### [Requirement]
For the copy, please give all of the data again exactly and leave the pictures out.
_ _ _ _ _
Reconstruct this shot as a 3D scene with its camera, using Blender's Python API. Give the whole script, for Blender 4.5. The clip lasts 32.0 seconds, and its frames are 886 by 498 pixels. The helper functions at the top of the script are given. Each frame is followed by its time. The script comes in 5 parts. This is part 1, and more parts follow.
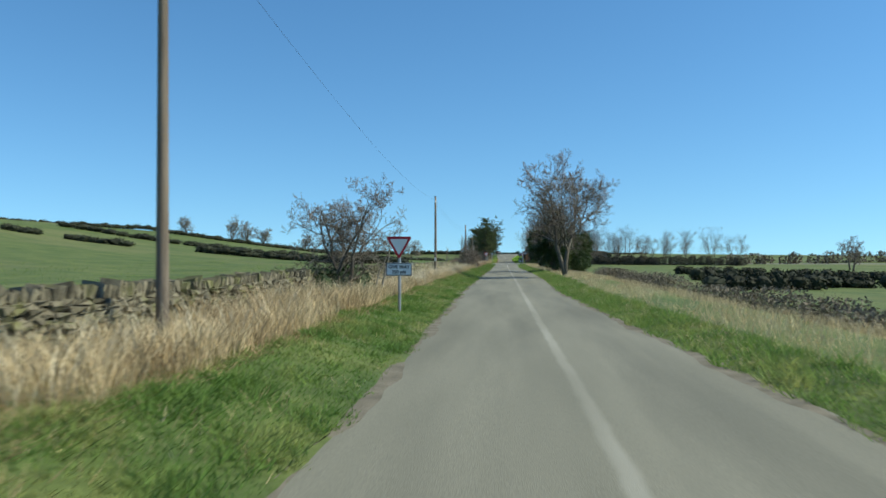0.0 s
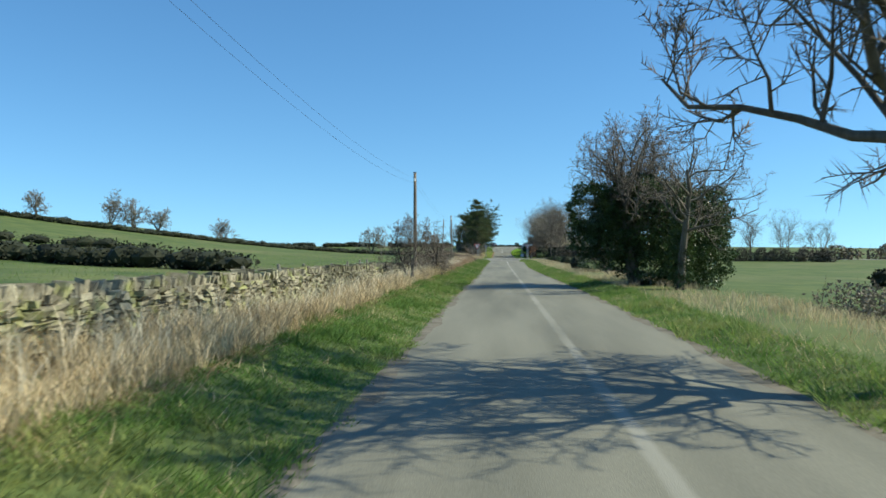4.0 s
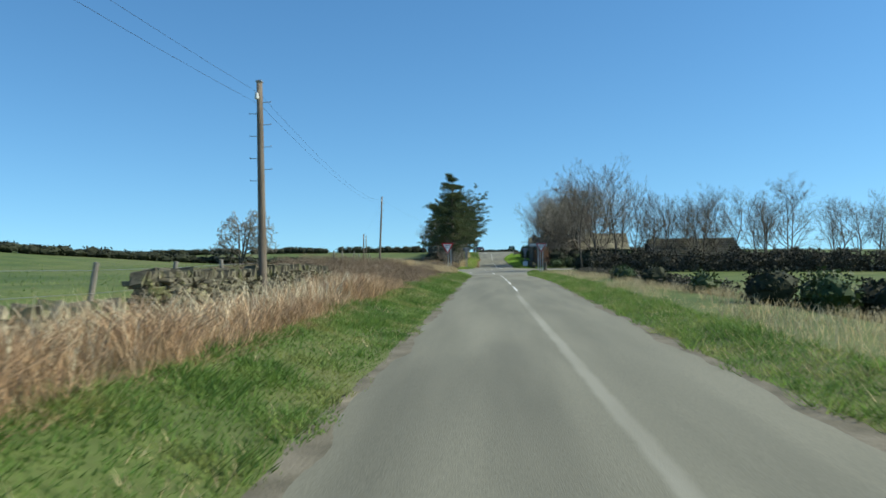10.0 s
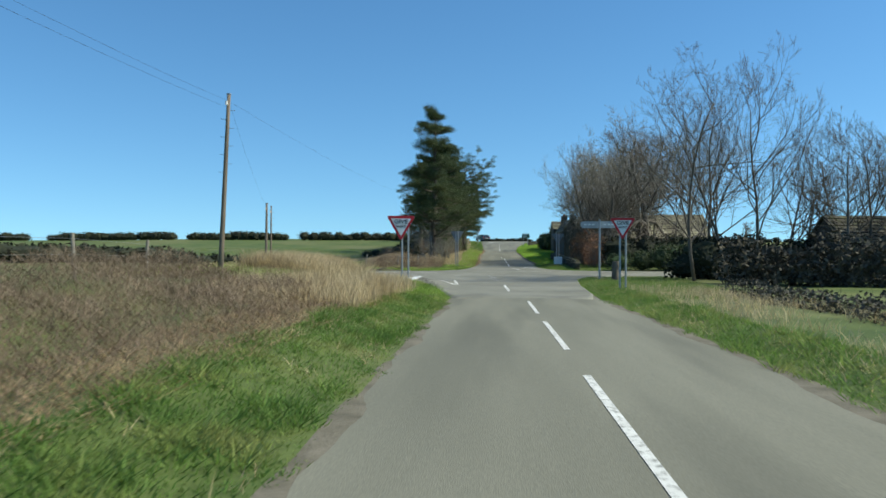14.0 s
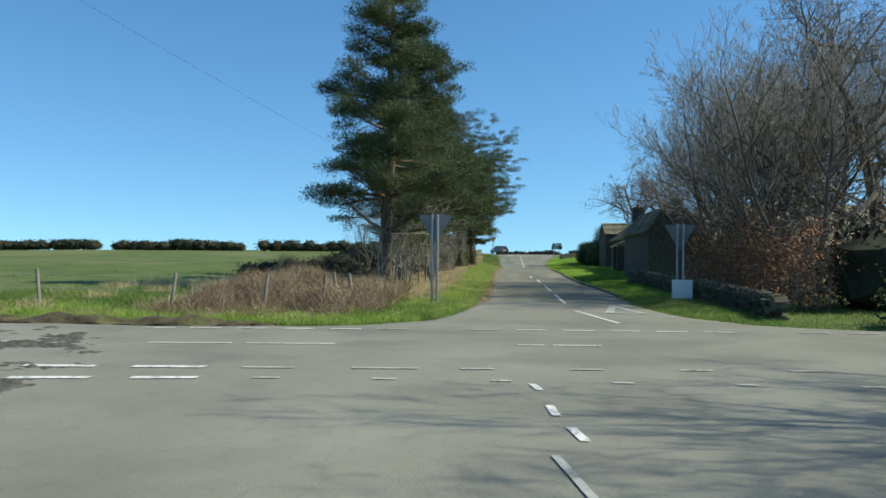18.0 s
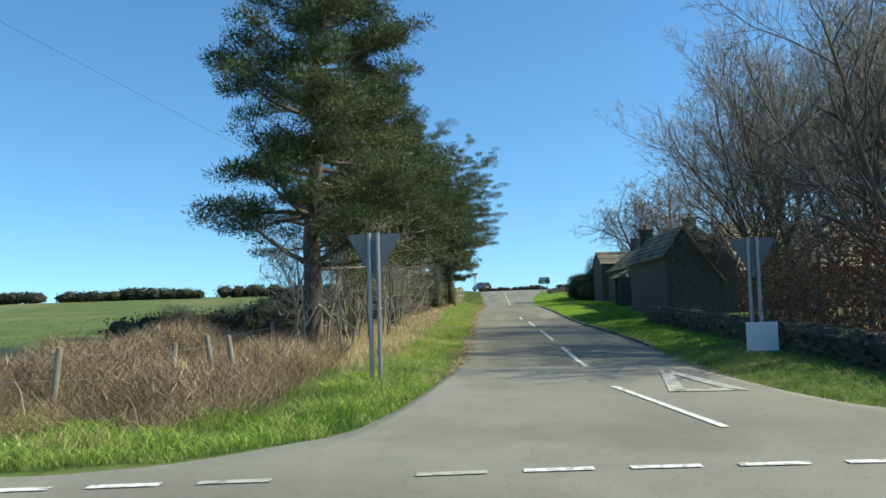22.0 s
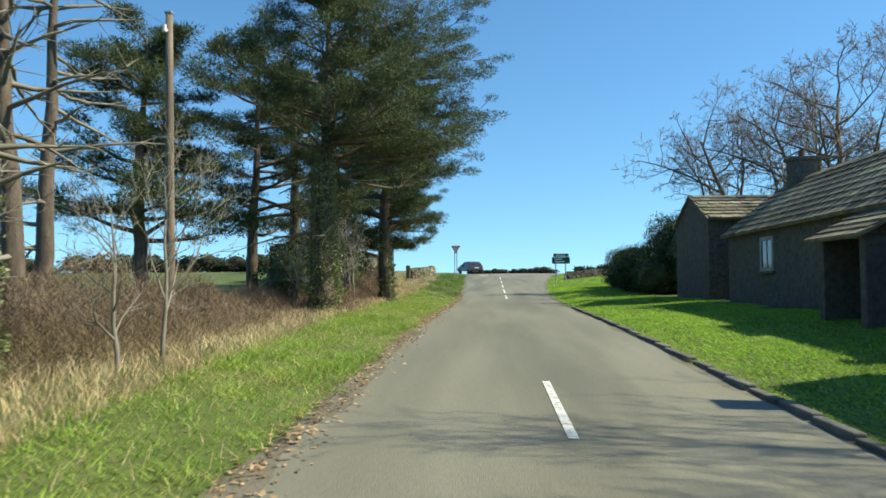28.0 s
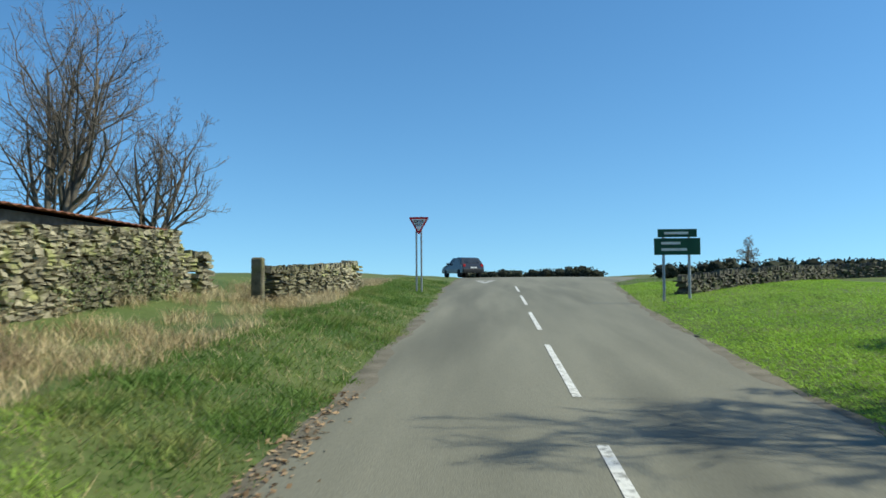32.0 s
_ _ _ _ _
### [Task solution]
Reconstruct this shot as a 3D scene with its camera, using Blender's Python API. Give the whole script, for Blender 4.5. The clip lasts 32.0 seconds, and its frames are 886 by 498 pixels. The helper functions at the top of the script are given. Each frame is followed by its time. The script comes in 5 parts. This is part 1, and more parts follow.
0.0 s
4.0 s
10.0 s
14.0 s
18.0 s
22.0 s
28.0 s
32.0 s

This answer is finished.